Request —
Copy every line from the records below that holds the word "Continue".

[Stored entries]
— START —

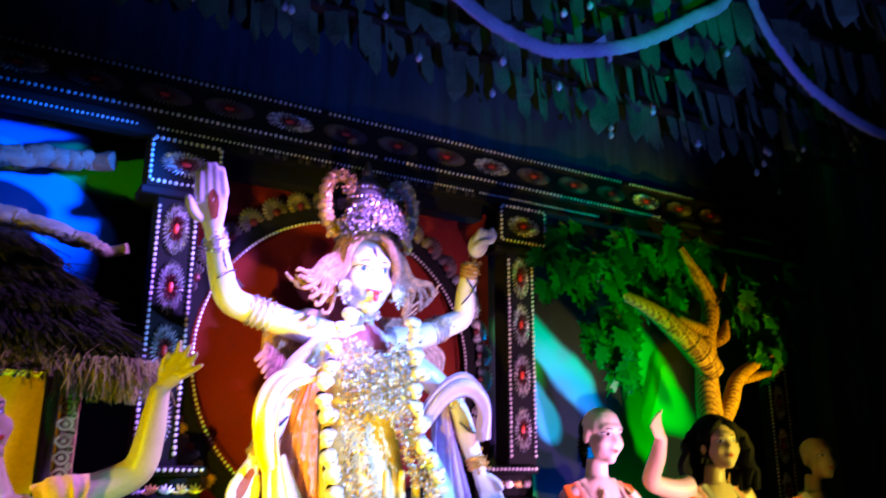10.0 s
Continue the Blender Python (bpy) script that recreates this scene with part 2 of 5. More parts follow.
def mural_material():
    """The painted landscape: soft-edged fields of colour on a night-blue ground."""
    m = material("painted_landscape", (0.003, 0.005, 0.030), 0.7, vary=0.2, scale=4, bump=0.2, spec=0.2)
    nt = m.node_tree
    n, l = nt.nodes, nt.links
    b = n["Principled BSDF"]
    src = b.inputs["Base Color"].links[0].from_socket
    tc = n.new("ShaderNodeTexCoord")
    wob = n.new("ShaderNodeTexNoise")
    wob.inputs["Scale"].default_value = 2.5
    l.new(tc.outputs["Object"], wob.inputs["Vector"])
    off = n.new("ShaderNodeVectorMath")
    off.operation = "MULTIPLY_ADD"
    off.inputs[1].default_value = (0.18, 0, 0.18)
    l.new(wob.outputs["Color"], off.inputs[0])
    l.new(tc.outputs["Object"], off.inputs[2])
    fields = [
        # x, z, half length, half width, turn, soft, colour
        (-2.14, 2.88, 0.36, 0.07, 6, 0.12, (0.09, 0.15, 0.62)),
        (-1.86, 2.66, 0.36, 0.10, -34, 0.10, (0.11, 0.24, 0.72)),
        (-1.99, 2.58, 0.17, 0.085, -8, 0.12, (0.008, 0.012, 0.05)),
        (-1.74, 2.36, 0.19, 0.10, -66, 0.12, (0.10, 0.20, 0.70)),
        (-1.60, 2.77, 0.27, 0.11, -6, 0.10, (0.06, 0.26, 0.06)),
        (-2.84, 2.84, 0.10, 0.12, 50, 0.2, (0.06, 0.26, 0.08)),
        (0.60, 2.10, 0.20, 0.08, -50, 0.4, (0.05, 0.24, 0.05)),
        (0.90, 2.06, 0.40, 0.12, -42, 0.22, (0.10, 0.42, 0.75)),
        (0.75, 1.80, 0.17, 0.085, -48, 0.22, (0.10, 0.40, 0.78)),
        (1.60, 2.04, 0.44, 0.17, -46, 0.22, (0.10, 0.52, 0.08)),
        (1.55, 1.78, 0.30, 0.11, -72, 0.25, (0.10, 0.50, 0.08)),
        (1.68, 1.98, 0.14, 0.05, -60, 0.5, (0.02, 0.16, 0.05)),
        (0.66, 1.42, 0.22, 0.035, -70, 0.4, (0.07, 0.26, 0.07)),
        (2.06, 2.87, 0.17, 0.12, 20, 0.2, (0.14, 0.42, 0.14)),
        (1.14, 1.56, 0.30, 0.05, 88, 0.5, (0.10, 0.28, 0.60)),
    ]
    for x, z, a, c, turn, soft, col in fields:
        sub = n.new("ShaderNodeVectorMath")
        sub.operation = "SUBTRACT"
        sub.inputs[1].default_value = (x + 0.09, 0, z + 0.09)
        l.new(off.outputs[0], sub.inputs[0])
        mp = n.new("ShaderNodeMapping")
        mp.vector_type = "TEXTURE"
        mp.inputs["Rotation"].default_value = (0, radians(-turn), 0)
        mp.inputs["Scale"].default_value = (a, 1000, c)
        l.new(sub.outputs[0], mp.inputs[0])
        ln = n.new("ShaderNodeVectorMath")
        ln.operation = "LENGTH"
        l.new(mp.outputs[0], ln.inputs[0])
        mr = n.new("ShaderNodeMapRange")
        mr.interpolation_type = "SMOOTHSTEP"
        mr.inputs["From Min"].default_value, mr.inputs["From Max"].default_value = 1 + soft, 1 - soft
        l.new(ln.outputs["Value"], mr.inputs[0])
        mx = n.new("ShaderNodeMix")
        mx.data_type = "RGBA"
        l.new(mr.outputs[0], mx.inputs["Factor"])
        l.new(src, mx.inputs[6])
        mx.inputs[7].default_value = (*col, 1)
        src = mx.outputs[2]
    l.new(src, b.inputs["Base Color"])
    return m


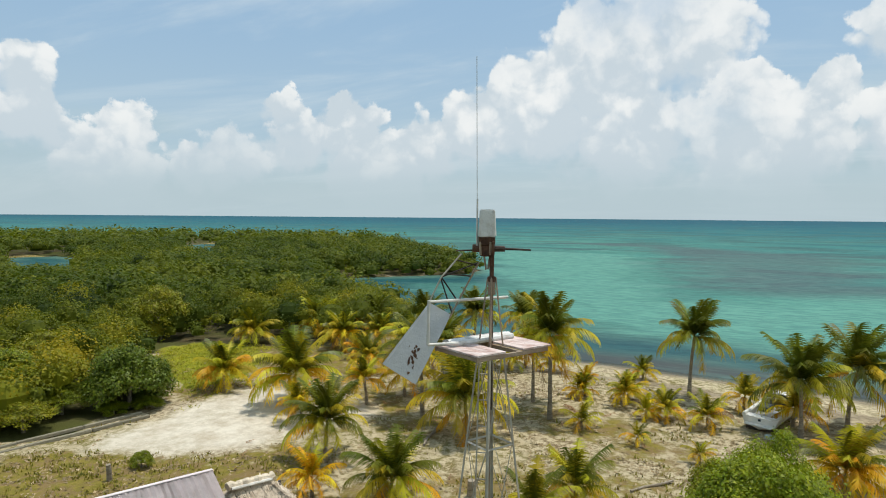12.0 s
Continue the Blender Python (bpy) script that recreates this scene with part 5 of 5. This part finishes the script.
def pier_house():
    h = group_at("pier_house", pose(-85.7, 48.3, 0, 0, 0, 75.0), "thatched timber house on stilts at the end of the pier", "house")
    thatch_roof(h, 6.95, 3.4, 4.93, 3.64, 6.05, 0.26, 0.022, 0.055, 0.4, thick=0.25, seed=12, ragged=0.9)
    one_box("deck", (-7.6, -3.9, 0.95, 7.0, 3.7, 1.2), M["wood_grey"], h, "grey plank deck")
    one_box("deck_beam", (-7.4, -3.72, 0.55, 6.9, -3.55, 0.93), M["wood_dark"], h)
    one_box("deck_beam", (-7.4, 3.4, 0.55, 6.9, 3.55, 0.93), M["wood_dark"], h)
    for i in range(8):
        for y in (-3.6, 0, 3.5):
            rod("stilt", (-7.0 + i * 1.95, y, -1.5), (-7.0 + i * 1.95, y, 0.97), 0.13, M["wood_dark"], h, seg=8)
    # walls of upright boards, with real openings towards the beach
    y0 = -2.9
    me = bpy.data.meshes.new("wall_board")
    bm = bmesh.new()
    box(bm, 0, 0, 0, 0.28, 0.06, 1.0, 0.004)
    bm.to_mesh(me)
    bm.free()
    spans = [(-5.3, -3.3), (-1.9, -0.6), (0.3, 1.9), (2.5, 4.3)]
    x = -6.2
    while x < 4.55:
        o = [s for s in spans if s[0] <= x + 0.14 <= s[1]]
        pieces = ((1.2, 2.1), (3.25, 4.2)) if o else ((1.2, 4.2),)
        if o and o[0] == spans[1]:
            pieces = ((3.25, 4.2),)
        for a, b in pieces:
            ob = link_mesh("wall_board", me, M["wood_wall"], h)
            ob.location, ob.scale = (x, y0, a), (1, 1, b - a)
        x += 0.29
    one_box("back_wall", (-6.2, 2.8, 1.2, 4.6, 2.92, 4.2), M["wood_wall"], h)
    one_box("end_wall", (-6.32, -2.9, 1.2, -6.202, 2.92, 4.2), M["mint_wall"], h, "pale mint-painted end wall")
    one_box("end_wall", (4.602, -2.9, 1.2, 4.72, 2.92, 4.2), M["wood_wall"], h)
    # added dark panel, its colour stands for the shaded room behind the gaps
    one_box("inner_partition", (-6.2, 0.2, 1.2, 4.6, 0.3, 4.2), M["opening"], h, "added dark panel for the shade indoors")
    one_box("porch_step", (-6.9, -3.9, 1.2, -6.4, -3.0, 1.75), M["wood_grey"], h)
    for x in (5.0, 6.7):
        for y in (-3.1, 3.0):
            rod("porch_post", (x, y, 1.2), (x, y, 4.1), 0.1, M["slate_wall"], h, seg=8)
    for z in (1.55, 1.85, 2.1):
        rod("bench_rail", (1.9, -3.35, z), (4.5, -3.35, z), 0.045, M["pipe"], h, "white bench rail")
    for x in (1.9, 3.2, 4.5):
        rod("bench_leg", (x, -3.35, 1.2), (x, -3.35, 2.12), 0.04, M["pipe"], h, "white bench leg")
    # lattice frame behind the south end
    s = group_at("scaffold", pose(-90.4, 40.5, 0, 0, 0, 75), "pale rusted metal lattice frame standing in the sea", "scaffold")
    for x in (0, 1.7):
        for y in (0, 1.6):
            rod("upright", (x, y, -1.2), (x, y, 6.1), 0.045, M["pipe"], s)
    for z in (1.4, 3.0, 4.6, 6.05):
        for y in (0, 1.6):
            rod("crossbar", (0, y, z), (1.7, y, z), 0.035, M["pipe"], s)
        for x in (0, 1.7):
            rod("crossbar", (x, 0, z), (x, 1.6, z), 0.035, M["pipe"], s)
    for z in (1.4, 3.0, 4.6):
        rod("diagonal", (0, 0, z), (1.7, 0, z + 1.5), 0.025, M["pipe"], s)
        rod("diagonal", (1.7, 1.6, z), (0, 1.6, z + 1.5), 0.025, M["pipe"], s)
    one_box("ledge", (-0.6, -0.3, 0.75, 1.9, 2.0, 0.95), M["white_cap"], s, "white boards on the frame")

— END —

Result below —
Continue the Blender Python (bpy) script that recreates this scene with part 2 of 5. More parts follow.
Continue the Blender Python (bpy) script that recreates this scene with part 5 of 5. This part finishes the script.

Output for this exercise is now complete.